Some of the lot served as an experiment for the garden, including the parts  that used porous asphalt and concrete. Those sections might need more maintenence than others, which were paved in asphalt using 15 percent of recycled asphalt from the old lot. On the porous sections, you also can't put down salt in the winter because it will tear up the two porous parts of the lot. The porous asphalt was also less expensive than the porous concrete, Frank says, though both allow rainwater to filter through the surface to a reservoir underground that then filters into the soil.

"We invested in it as an educational opportunity as well as a sustainable opportunity," says Frank.

With the renovations, part of the east lot was graded so rainwater would more easily flow to the bioretention area, or rain garden, that runs through the heart of that side of the lot with lush, green, native plants. 

And bordering the bioretention area are rocks that filter out oil and other pollutants before the water hits the plants. 

It's electric

On the parking lot's west side, the electric vehicle charging stations were added in the last few months. 

"We believe this can provide potentially an incentive for people to come visit the garden," Frank says.

The charging stations are free; and Frank says if they were used seven days a week, year-round, they'd cost the garden less than $1,000 in electricity. 

Larry Kinder, CEO of LilyPad EV, says that St. Louis has about 10 EV charging stations, and Kansas City has about 25 (St. Louis' number is a bit higher than Kinder's count according to recargo.com, which takes corporate lots and car sales lots into account.) Kinder says that when businesses and towns provide EV charging stations, they attract businesses and business. 

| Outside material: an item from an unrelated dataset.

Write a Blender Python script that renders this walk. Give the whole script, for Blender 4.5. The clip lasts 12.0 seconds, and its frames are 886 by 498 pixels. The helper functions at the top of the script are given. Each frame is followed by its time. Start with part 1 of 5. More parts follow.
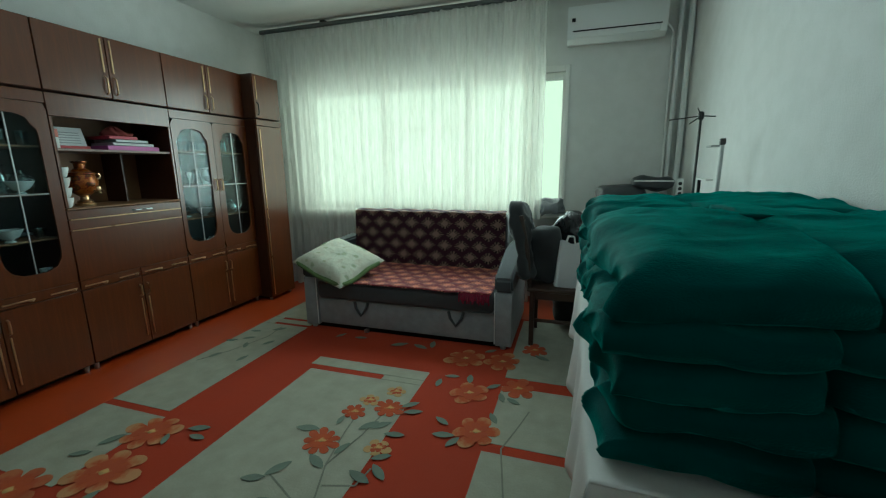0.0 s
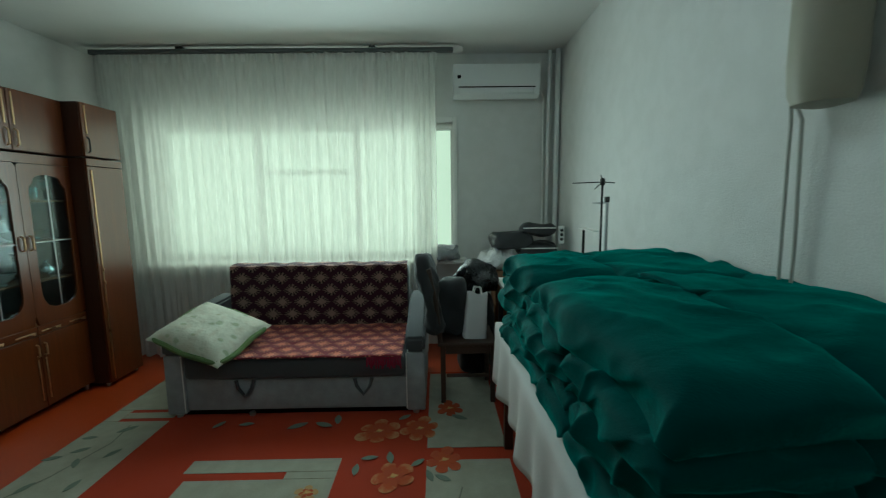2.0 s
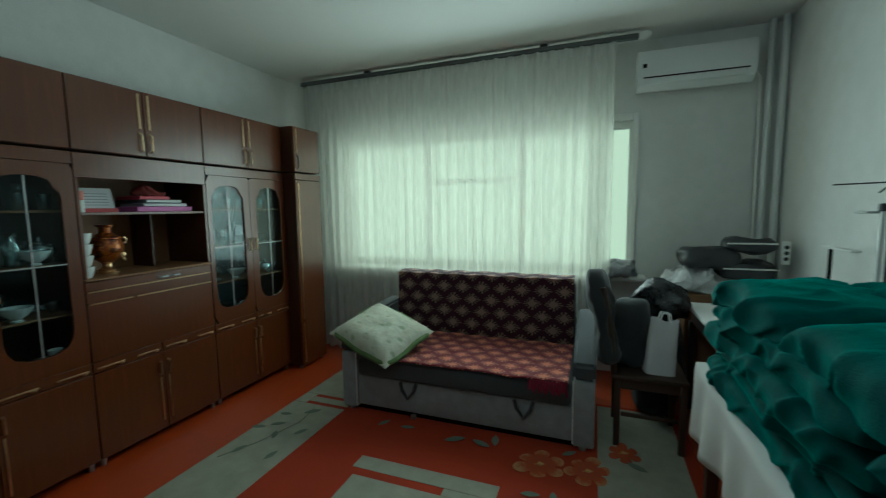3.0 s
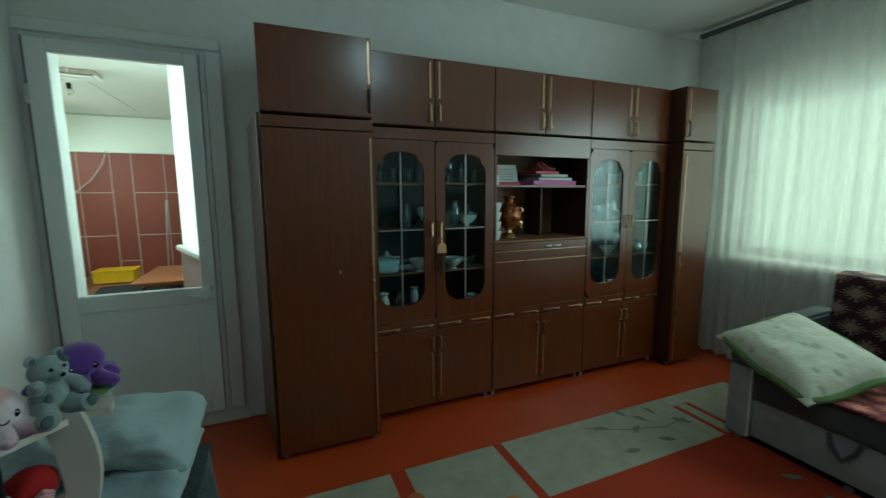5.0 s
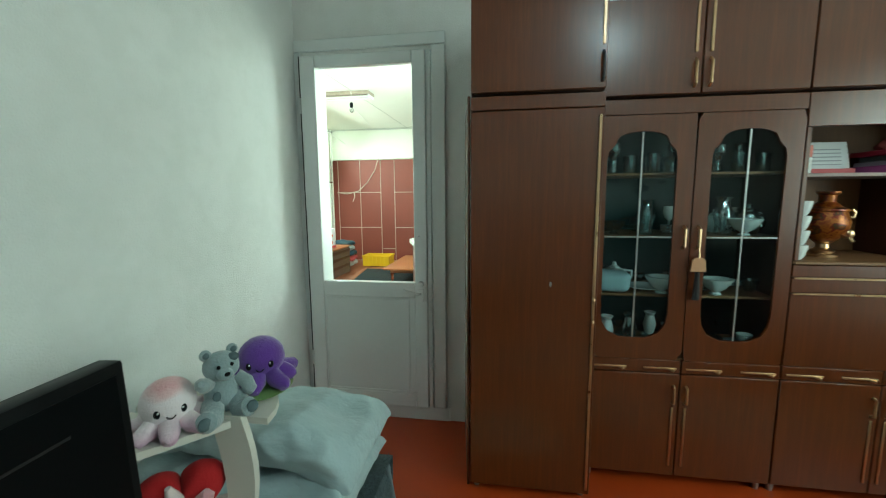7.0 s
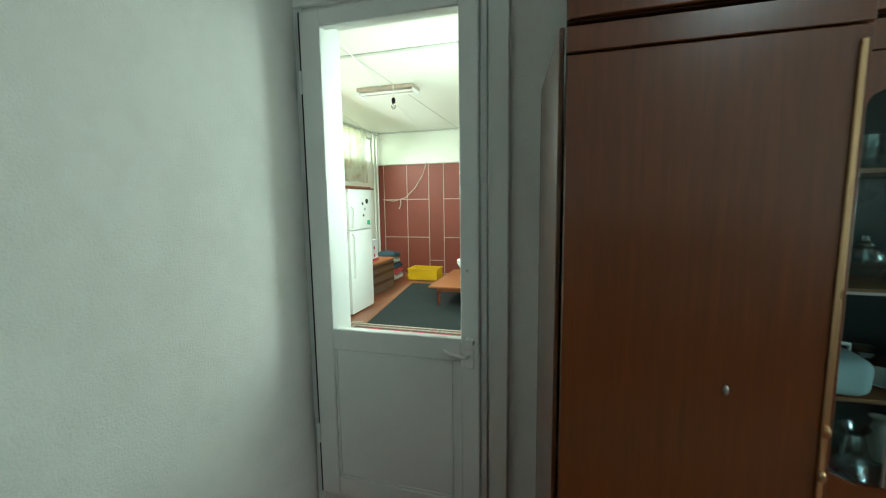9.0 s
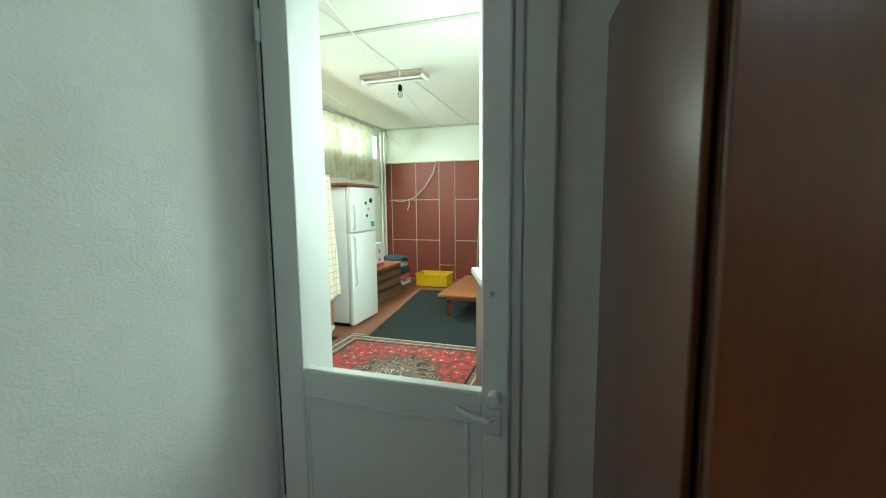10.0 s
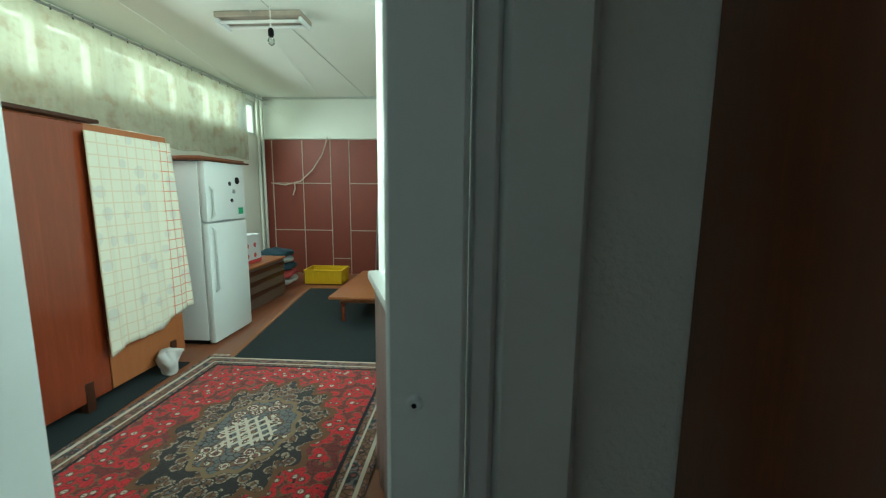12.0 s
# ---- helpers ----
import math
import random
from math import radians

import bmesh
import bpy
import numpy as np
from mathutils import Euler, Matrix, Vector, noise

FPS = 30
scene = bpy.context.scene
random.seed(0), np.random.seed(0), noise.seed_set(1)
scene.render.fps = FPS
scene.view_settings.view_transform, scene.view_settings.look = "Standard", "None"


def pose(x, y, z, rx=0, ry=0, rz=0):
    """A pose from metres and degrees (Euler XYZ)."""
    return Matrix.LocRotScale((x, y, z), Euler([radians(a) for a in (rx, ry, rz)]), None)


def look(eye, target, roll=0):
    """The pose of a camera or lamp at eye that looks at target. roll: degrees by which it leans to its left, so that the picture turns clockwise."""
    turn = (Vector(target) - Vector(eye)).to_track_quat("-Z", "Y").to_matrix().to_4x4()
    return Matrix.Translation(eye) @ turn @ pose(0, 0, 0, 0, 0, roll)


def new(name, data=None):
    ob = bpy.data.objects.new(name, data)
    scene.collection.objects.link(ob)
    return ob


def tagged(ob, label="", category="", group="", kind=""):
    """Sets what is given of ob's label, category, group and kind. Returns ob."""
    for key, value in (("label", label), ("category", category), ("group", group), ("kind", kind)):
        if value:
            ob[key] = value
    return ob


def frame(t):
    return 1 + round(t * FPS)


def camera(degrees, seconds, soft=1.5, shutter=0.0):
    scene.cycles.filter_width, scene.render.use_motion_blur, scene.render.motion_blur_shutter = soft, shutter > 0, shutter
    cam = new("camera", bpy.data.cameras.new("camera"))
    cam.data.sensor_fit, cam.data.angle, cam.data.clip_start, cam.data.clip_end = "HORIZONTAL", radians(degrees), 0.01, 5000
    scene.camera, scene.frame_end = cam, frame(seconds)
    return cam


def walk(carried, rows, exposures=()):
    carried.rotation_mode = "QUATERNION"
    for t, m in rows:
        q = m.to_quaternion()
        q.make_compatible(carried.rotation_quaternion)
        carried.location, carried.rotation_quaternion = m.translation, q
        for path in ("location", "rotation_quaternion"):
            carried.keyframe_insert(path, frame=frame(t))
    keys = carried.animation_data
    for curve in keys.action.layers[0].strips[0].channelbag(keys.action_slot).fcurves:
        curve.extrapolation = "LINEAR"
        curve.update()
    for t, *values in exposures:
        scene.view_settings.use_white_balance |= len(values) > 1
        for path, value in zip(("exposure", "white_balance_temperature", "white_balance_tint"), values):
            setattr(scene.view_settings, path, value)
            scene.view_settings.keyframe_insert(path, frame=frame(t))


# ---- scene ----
cam = camera(95.1, 12.0, soft=1.15, shutter=0.3)
# seconds, eye, target, roll
ROWS = [
    (0, (3.074, -1.727, 1.351), (2.474, 0.139, 0.956), -0.7),
    (0.5, (2.969, -1.645, 1.364), (2.462, 0.252, 0.983), -1.8),
    (1, (2.891, -1.617, 1.403), (2.762, 0.35, 1.066), -1.4),
    (1.5, (2.853, -1.619, 1.478), (2.938, 0.356, 1.174), -0.8),
    (2, (2.789, -1.571, 1.493), (2.815, 0.413, 1.244), -0.7),
    (2.5, (2.721, -1.458, 1.503), (2.423, 0.508, 1.291), -0.5),
    (2.7, (2.699, -1.422, 1.499), (2.229, 0.511, 1.299), -0.7),
    (4.3, (2.487, -1.35, 1.456), (0.977, -0.065, 1.198), -0.2),
    (4.5, (2.459, -1.348, 1.422), (0.824, -0.223, 1.176), -0.2),
    (5, (2.365, -1.365, 1.44), (0.538, -0.597, 1.171), -0.3),
    (5.5, (2.298, -1.344, 1.437), (0.35, -0.975, 1.172), -0.4),
    (6, (2.236, -1.258, 1.425), (0.254, -1.253, 1.155), -0.2),
    (6.5, (2.145, -1.212, 1.415), (0.174, -1.412, 1.14), -0.3),
    (7, (1.959, -1.233, 1.415), (0.001, -1.544, 1.153), -0.4),
    (9, (1.157, -1.397, 1.448), (-0.749, -1.956, 1.213), -0.8),
    (9.5, (0.925, -1.49, 1.452), (-0.976, -2.072, 1.234), -0.8),
    (10, (0.675, -1.547, 1.414), (-1.218, -2.155, 1.192), -0.5),
    (10.5, (0.427, -1.621, 1.404), (-1.471, -2.218, 1.197), -0.1),
    (11, (0.19, -1.71, 1.422), (-1.747, -2.162, 1.209), -0.3),
    (11.5, (0.043, -1.725, 1.406), (-1.927, -1.976, 1.168), 0.2),
    (12, (-0.012, -1.7, 1.375), (-1.989, -1.823, 1.095), 0.5),
]
EXPOSURES = [(0.0, -0.3, 5600, -13), (1.0, -0.4, 5600, -13), (2.0, -0.6, 5600, -13), (2.7, -0.7, 5550, -14), (4.3, -1.05, 5350, -21), (4.5, -1.05, 5350, -21), (5.0, -0.6, 5450, -19), (5.5, 0.05, 5700, -16), (6.0, 0.3, 5900, -15), (7.0, 0.38, 5850, -15), (9.0, 0.02, 5950, -13), (9.5, -0.15, 5900, -13), (10.5, -0.25, 5900, -13), (11.2, -0.8, 5800, -14), (12.0, -0.95, 5550, -14)]
walk(cam, [(t, look(eye, target, roll)) for t, eye, target, roll in ROWS], EXPOSURES)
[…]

And in St. Louis, it may take individuals and individual companies to create more charging stations, says Dr. Michael Murphy, a Webster Groves opthamologist with a practice in Swansea, Ill.

In Kansas City, the local power company, KCP&L, partnered with local companies to install 10 new charging stations throughout the region, says Dr. Murphy, who drives a Chevy Volt. St. Louis hasn't had that kind of buy-in yet from Ameren, he says, which has one station on its own lot. 

Other EV charging stations can be found at Moonrise Hotel on the Delmar Loop and one near the Edward Jones Dome downtown. Dr. Murphy plans to install a station at his office. 

Frank has heard concerns from people that adding the charging stations may just encourage people to trade petroleum for electricity, which still produces global warming emissions, but she points to an executive summary from the Union of Concerned Scientists that says that EV's "yield lower global warming emissions than the average new compact gasoline-powered vehicle," and that EVs produce lower emissions than even gasoline hybrids. 

While it may look like just a parking lot, everything happening at the Missouri Botanical Garden is working together toward conservation and education, Frank says. 

The rain gardens remove pollution from storm water. Trees add shade and cool the lot down. And the EV charging stations and the addition of more bike racks in the future encourage people to think not just about where they're going, but about how they're getting there.